Is Teresa coming back for good?
Is Teresa coming back for good?
DIRECT LINE - Boy Abunda (The Philippine Star) - July 15, 2014 - 12:00am

In 2000, Teresa Loyzaga left the Philippines for Australia. She turned her back on her showbiz career and embraced an ordinary life, taking a job in a call center, then a bank, and finally, an airline where she has been working as a flight attendant for more than 10 years.

Then recently, Teresa — mom to teen actor Diego Loyzaga — returned unexpectedly to Manila. In an interview, she clarified that it wasn’t the annulment of her marriage or dissatisfaction over her career that encouraged her to go and seek a new life in Australia; rather, it was because her immigration papers had finally come through. There was a first petition filed in 1978 and approved in 1987 but it included only her parents and her sister Bing. Teresa, who had reached the age of 18, had to file another set of papers and when those were approved she and her two sons Joseph and Diego, packed their bags and moved to Australia.

Getting used to life in Australia was a bit difficult, especially in the beginning. “It was all of a sudden, ‘Pack your bags children, let’s go.’ The career had to stop because the paperwork was just all there; we had to go. I went there with nothing — no money, no place to stay. The first few years were hard. I didn’t know who I was, where I was, what to do, what I could do and what I could not do. I was a lost soul,” she said.

In Australia, Teresa took odd jobs. At that point, she told herself that she would take anything because, as a single mother, she needed to put her children through school. There was even a time when she worked as a “gofer” or office assistant — photocopying and delivering papers. It wasn’t the most glamorous job and it didn’t pay well as acting did, but she didn’t have much choice. Some of her friends were surprised that she was actually willing to do it when she could have it so much easier by going back to showbiz. “I had friends who were telling me, ‘You’re crazy. What the hell are you doing there? You’d better come home.’ I don’t know why I didn’t but I remained focused. I said, ‘This is a job I need to do, I think, for my children.’ The first eight years, I didn’t even think about showbiz. Talagang trabaho lang ako.”

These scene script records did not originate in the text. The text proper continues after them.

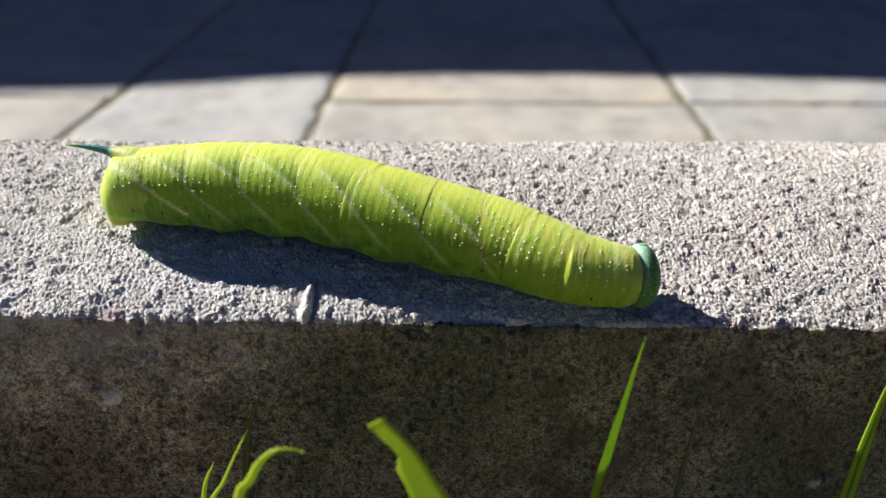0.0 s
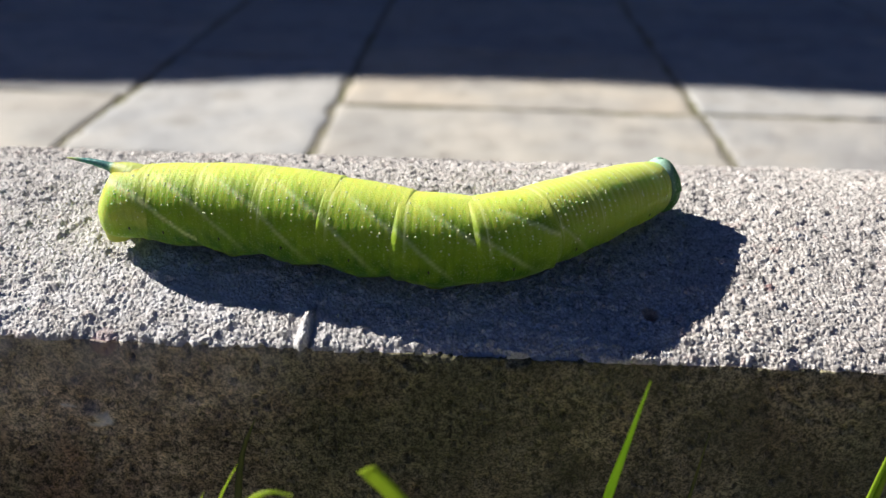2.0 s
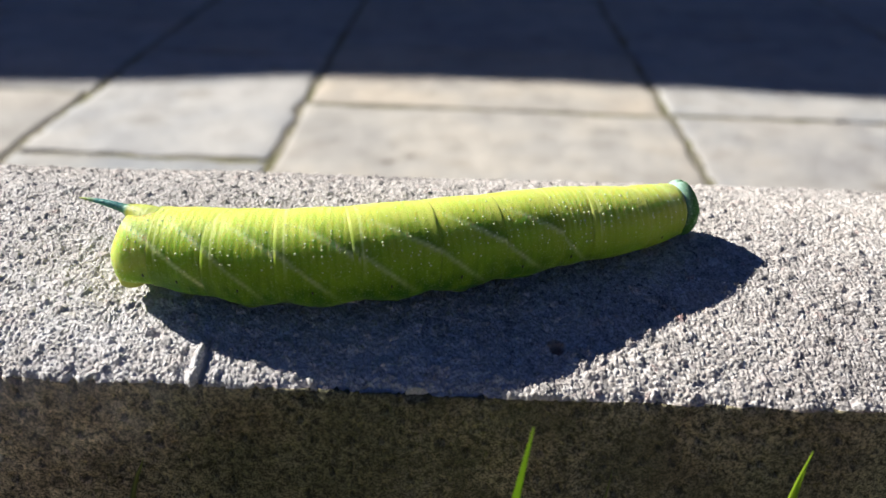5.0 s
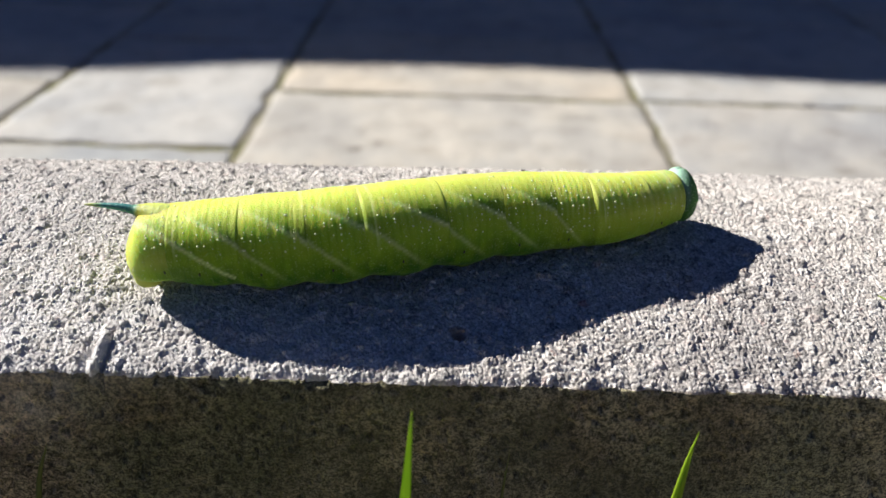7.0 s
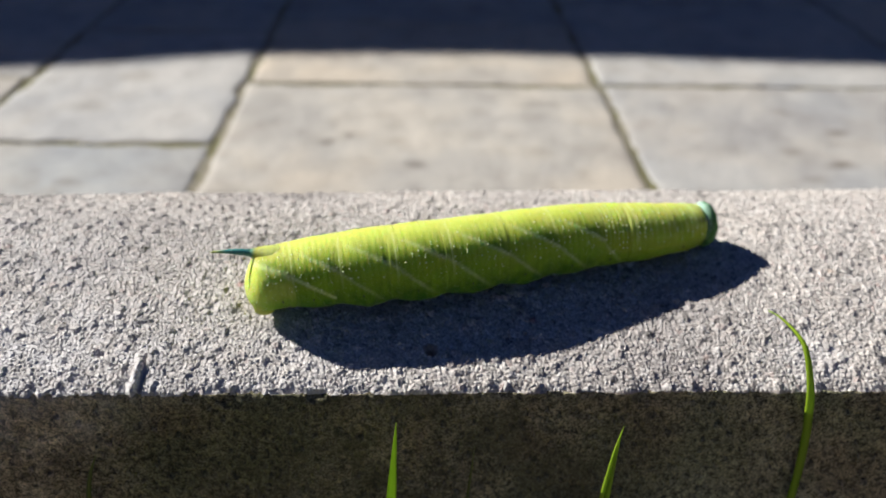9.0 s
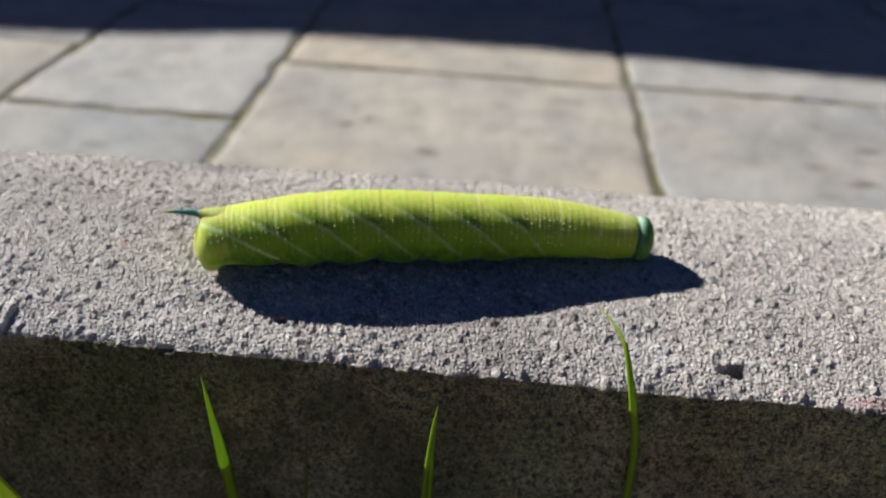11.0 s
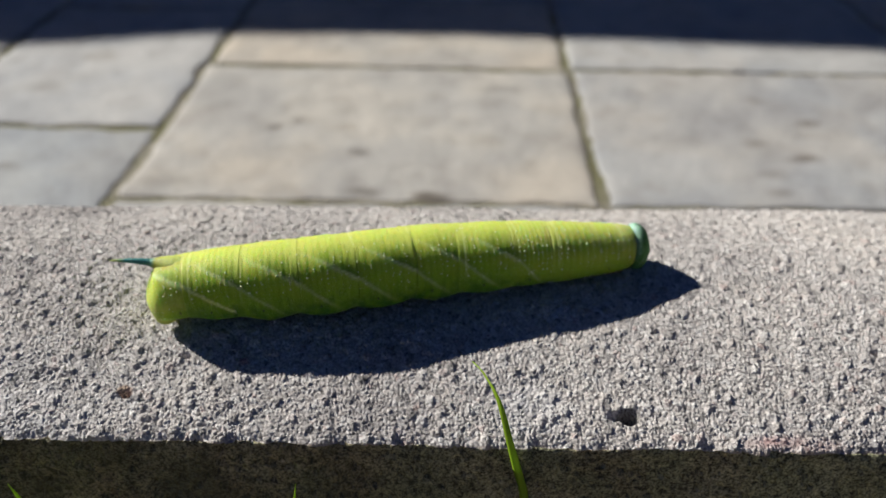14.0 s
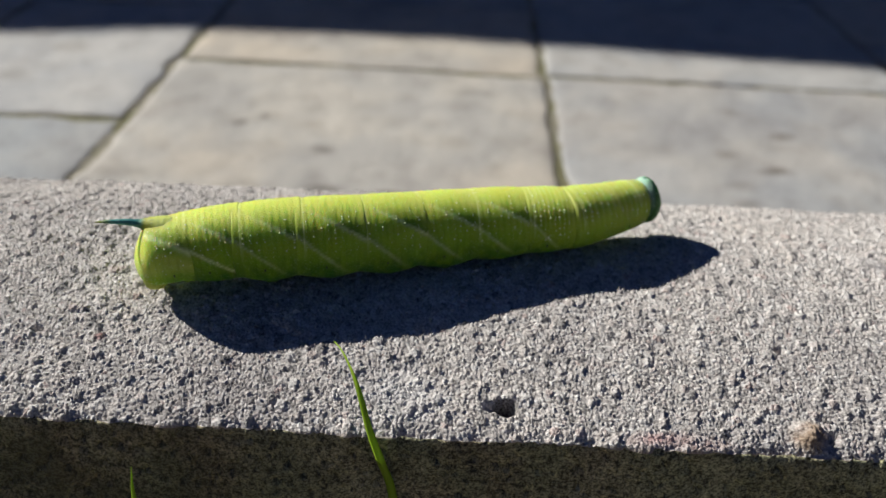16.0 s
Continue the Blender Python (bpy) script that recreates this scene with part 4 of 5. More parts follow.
    walk(pieces["abdomen_6"], [
        (0, pose(-0.02938, 0.00732, 0.00838, -4.5, -0.7, -4.6)),
        (0.5, pose(-0.0293, 0.00708, 0.0084, -4.5, 0, -5)),
        (1, pose(-0.03039, 0.00629, 0.00802, -4.6, 0, -4.9)),
        (1.5, pose(-0.03142, 0.00553, 0.00778, -4.5, 0.1, -5.3)),
        (2, pose(-0.03382, 0.00333, 0.00737, -4.5, 0.4, -6.3)),
        (2.5, pose(-0.03161, 0.00112, 0.00698, -4.5, 1.7, -7.9)),
        (3, pose(-0.03138, 0.00171, 0.00734, -4.5, -1.1, -10.1)),
        (3.5, pose(-0.0317, -0.0005, 0.00648, -4.6, -0.1, -6.1)),
        (4, pose(-0.03274, -0.00289, 0.00592, -4.6, 0.5, -6.9)),
        (4.5, pose(-0.03082, -0.00599, 0.00586, -4.6, 0.8, -1.8)),
        (5, pose(-0.03147, -0.007, 0.00521, -4.6, -1.4, -2.9)),
        (5.88, pose(-0.03118, -0.00741, 0.00524, -4.6, -2.2, 0.7)),
        (6.7, pose(-0.03091, -0.0078, 0.00526, -4.5, -3, 4.2)),
        (7.5, pose(-0.03064, -0.00817, 0.00529, -4.5, -3.7, 7.5)),
        (8, pose(-0.03104, -0.00774, 0.00505, -4.5, -5.5, 10.6)),
        (8.5, pose(-0.03248, -0.00706, 0.00516, -4.5, -3.5, 9.1)),
        (9, pose(-0.032, -0.00734, 0.00546, -4.5, -2.7, 8.8)),
        (9.5, pose(-0.03113, -0.00634, 0.00536, -4.4, -5, 13)),
        (10.38, pose(-0.03146, -0.00594, 0.00578, -4.4, -4.7, 11.8)),
        (11.2, pose(-0.03176, -0.00557, 0.00618, -4.5, -4.3, 10.6)),
        (12, pose(-0.03206, -0.00521, 0.00656, -4.5, -4, 9.5)),
        (12.5, pose(-0.03341, -0.006, 0.00566, -4.5, -1.9, 10.3)),
        (13, pose(-0.03483, -0.00578, 0.006, -4.5, -1.8, 10.1)),
        (13.5, pose(-0.03234, -0.00613, 0.00645, -4.5, -2.3, 11.4)),
        (14, pose(-0.03238, -0.00696, 0.00571, -4.5, -2.1, 8.2)),
        (14.5, pose(-0.03338, -0.00705, 0.00597, -4.5, -1.7, 8.6)),
        (15, pose(-0.033, -0.00738, 0.006, -4.5, -2.9, 11.6)),
        (15.5, pose(-0.03476, -0.00791, 0.00576, -4.5, -1.5, 11.4)),
        (16, pose(-0.03306, -0.00911, 0.00648, -4.5, -0.6, 13.5)),
    ])
    walk(pieces["abdomen_5"], [
        (0, pose(-0.0218, 0.00629, 0.00834, -4.5, 1.5, -11.1)),
        (0.5, pose(-0.02187, 0.00614, 0.00833, -4.5, 0.9, -9.7)),
        (1, pose(-0.02274, 0.00548, 0.00793, -4.6, 1.5, -7.6)),
        (1.5, pose(-0.02359, 0.00456, 0.00767, -4.5, 1.8, -9.1)),
        (2, pose(-0.02533, 0.00212, 0.00716, -4.5, 2.4, -9.1)),
        (2.5, pose(-0.02359, -0.00013, 0.00656, -4.5, 3.5, -8.7)),
        (3, pose(-0.02353, 0.00002, 0.00717, -4.5, 3.8, -11.9)),
        (3.5, pose(-0.02365, -0.0013, 0.00639, -4.6, 0.6, -3.8)),
        (4, pose(-0.02442, -0.0036, 0.00577, -4.6, 0.7, -2.5)),
        (4.5, pose(-0.0228, -0.00591, 0.00557, -4.6, 2.1, 4.2)),
        (5, pose(-0.02326, -0.0069, 0.0055, -4.6, -1.6, 5.4)),
        (5.88, pose(-0.02306, -0.00685, 0.00558, -4.5, -1.9, 8.1)),
        (6.7, pose(-0.02287, -0.0068, 0.00565, -4.5, -2.2, 10.6)),
        (7.5, pose(-0.02268, -0.00676, 0.00572, -4.4, -2.5, 13.1)),
        (8, pose(-0.02314, -0.00613, 0.00589, -4.5, -4.3, 13.3)),
        (8.5, pose(-0.02425, -0.00557, 0.00556, -4.5, -2.2, 10.2)),
        (9, pose(-0.02385, -0.00605, 0.00573, -4.5, -1.4, 10.7)),
        (9.5, pose(-0.02339, -0.00444, 0.00599, -4.4, -3.3, 13.2)),
        (10.38, pose(-0.02358, -0.00425, 0.00631, -4.4, -2.2, 11.7)),
        (11.2, pose(-0.02376, -0.00407, 0.00661, -4.5, -1.2, 10.3)),
        (12, pose(-0.02393, -0.00389, 0.0069, -4.5, -0.2, 9)),
        (12.5, pose(-0.02497, -0.00454, 0.00581, -4.5, -0.3, 9.7)),
        (13, pose(-0.02607, -0.00424, 0.00607, -4.5, 0.1, 9.9)),
        (13.5, pose(-0.0242, -0.00442, 0.0064, -4.5, 1.5, 11.3)),
        (14, pose(-0.02416, -0.00554, 0.00588, -4.5, -0.6, 11.7)),
        (14.5, pose(-0.02485, -0.00563, 0.00603, -4.5, 0.2, 10.2)),
        (15, pose(-0.02465, -0.00553, 0.00616, -4.5, 0.3, 12.5)),
        (15.5, pose(-0.02594, -0.00591, 0.00583, -4.5, -0.3, 13)),
        (16, pose(-0.02456, -0.00714, 0.00633, -4.5, 1.8, 14.9)),
    ])
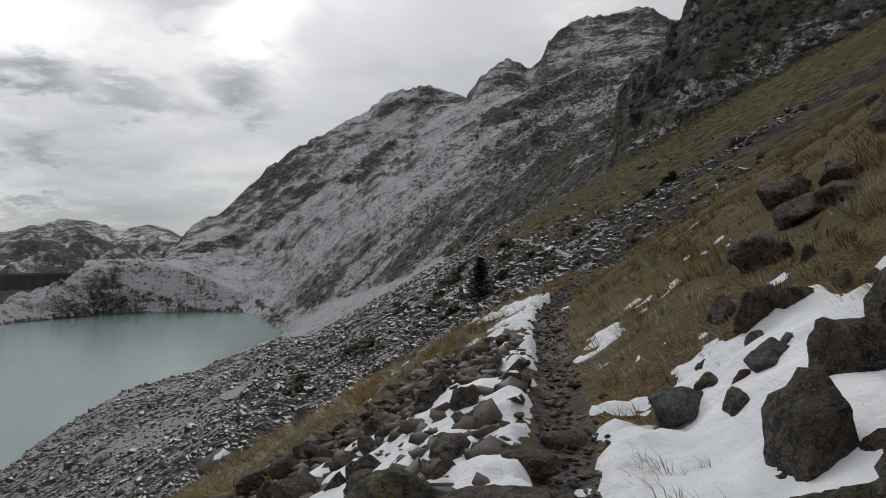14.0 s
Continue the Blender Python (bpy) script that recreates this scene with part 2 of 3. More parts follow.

She resisted the idea of coming back even after her mom had TFC installed. Although she would look at the TV set and wonder who the new faces were, she turned a deaf ear to the voices in her head that were urging her to go home. “I missed it but I didn’t want to admit,” she said. Teresa even avoided watching programs on TFC. “I wasn’t even interested. I didn’t want to know only because bumabalik ‘yung ‘Kumusta na kaya doon? Okey pa kaya kung bumalik ako?’”

For the sake of her children, Teresa couldn’t even entertain those thoughts. She had to make sure that they finished school first. “I had to finish what I started in Australia,” enthused Teresa. “That was for my children, not for me.”

Then all of a sudden, Diego decided that he wanted to try his luck in the Philippines. Almost instantaneously, as if it were meant to happen, the communication lines between Diego and his father, Cesar Montano, opened up. The opportunity to come home presented itself — and even Teresa found it pointless to resist. “I found myself talking to the father and Diego flying here, eh ang tagal ko nang hindi umuuwi. So ayun na, seeing my friends again, seeing the studio, feeling everything again, naku, ayan na, nabuhay na naman. Sabi ko, ‘Parang na-miss ko ito.’”

This homecoming was not a comeback, explained Teresa, who was home for a week’s vacation. She was preparing to leave the country and go back to Australia to put her affairs in order prior to settling back in the Philippines for good.

She sees things settling in about three and a half years. “Maybe I might sneak through the back door again. I hope my job will still be there when I come back,” she said. Offers have come in but Teresa is biding her time, “We’ll take it from there.”